◆ Extracted information
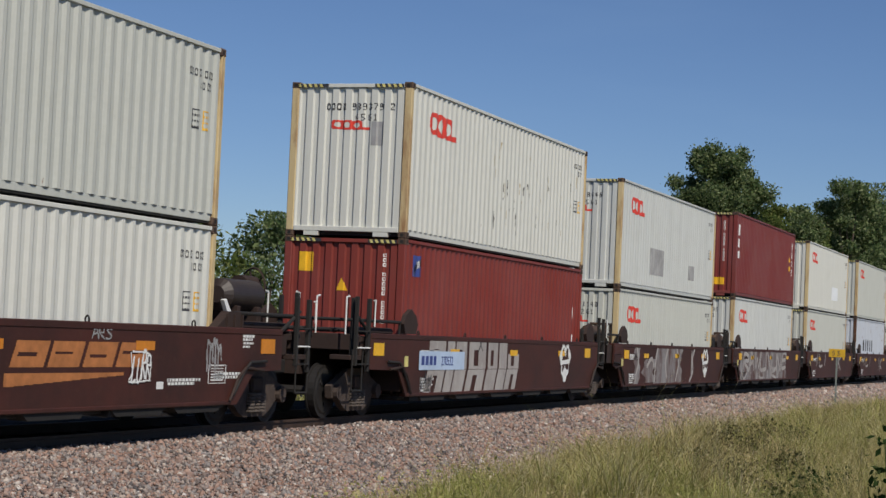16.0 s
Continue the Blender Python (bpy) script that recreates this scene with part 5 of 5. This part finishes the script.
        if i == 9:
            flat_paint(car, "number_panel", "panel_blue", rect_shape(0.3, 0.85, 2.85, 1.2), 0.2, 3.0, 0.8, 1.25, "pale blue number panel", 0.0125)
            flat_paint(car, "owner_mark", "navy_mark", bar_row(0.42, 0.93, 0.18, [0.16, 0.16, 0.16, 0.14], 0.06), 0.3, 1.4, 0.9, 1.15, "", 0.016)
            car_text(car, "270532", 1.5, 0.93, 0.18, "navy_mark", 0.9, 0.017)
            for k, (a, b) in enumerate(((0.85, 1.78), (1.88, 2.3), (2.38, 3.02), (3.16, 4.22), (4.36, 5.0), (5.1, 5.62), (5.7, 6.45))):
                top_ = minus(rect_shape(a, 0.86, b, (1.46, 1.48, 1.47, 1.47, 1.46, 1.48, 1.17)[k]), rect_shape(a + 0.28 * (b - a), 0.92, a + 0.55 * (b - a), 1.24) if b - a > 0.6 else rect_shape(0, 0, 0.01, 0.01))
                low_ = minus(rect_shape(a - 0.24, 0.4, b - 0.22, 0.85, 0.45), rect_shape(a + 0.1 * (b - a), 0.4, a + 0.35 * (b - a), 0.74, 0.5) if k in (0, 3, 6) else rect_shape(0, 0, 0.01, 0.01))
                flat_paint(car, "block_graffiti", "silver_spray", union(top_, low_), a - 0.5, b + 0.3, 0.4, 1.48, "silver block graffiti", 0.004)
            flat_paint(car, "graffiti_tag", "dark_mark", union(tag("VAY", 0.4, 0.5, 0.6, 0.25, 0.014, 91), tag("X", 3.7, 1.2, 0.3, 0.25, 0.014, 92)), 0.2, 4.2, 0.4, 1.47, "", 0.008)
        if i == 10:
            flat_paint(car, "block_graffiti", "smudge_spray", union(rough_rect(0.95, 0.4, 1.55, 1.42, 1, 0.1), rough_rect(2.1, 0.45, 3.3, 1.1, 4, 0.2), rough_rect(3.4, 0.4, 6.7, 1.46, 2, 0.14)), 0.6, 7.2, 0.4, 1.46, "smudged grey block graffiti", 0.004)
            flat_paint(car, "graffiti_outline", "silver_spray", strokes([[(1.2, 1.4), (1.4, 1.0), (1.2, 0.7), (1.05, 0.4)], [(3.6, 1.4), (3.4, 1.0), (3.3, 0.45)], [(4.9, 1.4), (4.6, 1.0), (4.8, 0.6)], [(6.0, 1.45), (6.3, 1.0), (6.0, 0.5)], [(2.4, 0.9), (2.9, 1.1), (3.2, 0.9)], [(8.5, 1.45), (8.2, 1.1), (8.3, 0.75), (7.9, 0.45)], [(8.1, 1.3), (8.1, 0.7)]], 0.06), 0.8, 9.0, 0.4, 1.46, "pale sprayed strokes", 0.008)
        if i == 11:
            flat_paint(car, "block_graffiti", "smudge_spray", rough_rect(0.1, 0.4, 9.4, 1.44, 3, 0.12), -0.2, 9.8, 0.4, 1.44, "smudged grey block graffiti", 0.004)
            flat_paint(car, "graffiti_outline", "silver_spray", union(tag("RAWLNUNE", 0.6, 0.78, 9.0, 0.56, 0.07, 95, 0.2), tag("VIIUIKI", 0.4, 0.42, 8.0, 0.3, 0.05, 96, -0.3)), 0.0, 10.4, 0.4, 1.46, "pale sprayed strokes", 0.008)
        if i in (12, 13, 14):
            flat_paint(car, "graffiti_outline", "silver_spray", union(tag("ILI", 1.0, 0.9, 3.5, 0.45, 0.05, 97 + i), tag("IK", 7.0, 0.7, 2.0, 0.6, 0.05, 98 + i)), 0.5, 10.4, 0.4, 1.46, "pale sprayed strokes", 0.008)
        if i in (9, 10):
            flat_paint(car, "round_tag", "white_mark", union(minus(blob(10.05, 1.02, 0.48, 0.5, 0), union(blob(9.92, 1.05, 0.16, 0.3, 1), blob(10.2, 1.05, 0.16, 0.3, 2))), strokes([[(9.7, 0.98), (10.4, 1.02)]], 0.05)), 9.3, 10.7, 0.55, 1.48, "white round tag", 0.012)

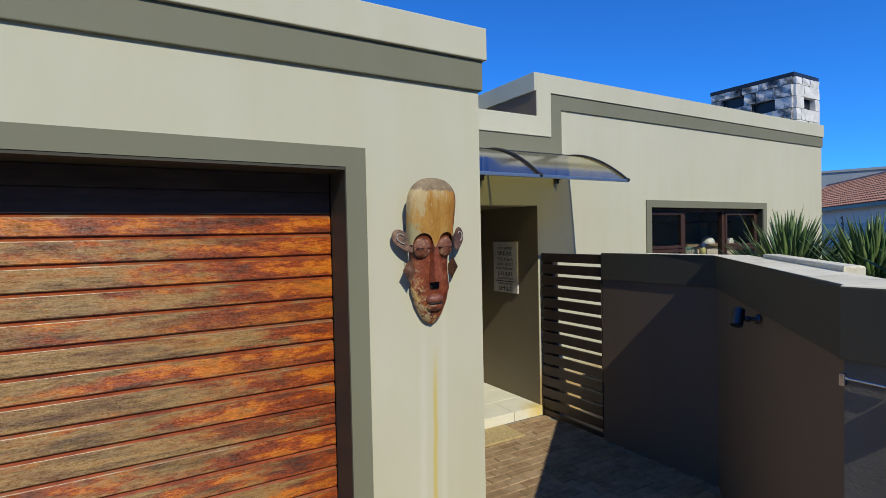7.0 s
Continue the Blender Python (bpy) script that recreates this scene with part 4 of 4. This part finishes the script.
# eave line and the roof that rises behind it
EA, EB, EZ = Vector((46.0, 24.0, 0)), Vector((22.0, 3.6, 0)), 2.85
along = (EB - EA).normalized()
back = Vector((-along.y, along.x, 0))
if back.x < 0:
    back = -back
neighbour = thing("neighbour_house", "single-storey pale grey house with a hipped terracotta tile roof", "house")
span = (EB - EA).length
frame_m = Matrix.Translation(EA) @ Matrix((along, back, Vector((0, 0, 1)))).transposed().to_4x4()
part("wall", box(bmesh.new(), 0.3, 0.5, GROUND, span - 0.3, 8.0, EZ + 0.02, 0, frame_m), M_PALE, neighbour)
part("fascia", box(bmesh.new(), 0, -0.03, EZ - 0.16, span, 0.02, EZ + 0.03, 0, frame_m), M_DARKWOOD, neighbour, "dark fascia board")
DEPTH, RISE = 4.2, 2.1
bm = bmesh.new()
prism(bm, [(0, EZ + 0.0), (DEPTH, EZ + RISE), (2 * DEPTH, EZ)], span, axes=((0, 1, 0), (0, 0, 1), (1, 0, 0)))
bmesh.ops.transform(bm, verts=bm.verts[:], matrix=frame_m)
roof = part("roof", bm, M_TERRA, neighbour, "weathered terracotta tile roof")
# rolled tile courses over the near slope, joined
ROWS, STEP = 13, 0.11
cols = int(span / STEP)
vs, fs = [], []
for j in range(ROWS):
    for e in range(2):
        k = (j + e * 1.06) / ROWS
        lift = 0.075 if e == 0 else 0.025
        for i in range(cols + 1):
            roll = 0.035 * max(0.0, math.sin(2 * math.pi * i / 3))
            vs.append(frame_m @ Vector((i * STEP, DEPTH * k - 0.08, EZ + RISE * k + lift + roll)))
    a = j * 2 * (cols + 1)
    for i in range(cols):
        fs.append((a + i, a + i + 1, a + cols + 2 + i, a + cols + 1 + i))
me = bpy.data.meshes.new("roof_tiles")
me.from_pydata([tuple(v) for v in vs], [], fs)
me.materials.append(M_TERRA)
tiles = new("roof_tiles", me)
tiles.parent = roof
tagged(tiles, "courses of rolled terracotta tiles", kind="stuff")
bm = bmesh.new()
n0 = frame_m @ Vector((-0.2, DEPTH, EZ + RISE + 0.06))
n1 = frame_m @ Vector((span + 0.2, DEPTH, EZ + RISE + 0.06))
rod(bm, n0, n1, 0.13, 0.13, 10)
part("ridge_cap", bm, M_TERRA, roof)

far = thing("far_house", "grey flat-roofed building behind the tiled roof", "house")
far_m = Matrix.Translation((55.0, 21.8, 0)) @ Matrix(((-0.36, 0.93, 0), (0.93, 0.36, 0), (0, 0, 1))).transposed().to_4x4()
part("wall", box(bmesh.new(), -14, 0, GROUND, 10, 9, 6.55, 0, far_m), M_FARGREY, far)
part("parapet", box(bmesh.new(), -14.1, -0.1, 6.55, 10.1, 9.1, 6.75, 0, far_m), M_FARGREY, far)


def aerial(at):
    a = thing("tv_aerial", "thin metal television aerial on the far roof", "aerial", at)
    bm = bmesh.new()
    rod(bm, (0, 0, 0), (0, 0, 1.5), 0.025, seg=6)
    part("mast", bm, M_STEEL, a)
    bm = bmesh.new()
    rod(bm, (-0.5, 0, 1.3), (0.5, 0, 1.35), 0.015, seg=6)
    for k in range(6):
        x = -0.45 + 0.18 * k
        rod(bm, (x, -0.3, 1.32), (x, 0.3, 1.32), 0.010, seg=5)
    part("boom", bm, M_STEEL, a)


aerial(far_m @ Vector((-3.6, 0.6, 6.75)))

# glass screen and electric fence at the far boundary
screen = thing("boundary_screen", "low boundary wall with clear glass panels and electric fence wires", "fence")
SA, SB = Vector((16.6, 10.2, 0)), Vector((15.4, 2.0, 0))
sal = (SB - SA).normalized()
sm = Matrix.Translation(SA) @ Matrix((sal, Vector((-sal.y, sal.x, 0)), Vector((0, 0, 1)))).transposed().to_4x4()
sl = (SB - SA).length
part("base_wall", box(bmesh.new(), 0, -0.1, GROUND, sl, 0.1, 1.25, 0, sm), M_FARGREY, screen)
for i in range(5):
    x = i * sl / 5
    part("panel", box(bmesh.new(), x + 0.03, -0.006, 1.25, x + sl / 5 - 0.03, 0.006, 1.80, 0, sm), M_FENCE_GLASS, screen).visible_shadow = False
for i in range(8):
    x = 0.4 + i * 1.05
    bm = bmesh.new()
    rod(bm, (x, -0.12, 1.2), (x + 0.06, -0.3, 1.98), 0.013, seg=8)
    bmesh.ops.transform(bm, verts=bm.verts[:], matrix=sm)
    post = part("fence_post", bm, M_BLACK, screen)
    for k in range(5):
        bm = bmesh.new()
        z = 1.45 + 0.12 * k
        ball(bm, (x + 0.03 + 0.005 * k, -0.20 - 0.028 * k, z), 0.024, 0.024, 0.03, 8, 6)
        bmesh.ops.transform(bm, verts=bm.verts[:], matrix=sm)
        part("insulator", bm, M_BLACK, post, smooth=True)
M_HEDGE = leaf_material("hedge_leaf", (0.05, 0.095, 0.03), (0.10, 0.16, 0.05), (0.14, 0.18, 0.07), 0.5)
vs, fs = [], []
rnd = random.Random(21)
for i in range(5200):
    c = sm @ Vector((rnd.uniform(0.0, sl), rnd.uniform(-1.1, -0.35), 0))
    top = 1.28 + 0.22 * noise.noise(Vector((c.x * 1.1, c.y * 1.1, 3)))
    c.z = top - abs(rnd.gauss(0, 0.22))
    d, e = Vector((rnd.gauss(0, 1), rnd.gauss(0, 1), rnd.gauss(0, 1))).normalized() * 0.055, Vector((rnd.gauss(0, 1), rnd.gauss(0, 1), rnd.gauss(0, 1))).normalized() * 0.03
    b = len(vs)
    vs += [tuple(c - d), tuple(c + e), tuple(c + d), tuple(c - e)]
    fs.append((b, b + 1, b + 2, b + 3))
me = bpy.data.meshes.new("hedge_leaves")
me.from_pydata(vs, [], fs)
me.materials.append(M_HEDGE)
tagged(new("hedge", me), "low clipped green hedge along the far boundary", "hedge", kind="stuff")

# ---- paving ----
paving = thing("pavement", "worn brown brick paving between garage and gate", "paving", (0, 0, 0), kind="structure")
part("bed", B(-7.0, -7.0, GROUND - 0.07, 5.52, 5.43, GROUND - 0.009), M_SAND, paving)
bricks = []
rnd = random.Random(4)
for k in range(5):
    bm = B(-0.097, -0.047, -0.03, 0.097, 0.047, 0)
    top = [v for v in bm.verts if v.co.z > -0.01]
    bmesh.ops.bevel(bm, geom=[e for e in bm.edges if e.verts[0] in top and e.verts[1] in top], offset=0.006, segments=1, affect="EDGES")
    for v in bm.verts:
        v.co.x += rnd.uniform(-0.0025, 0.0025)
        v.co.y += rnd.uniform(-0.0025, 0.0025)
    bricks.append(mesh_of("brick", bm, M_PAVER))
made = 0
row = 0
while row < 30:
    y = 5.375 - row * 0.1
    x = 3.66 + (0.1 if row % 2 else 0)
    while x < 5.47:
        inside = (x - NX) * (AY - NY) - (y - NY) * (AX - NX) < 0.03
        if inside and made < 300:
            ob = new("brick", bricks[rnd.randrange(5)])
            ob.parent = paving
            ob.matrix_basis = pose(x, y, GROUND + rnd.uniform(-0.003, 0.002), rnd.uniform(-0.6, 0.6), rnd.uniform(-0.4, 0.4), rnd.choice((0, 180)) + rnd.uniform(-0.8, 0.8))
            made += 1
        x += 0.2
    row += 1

◆ Your goal
Reproduce each line holding the word "Blender".

◆ Response
Continue the Blender Python (bpy) script that recreates this scene with part 5 of 5. This part finishes the script.
Continue the Blender Python (bpy) script that recreates this scene with part 4 of 4. This part finishes the script.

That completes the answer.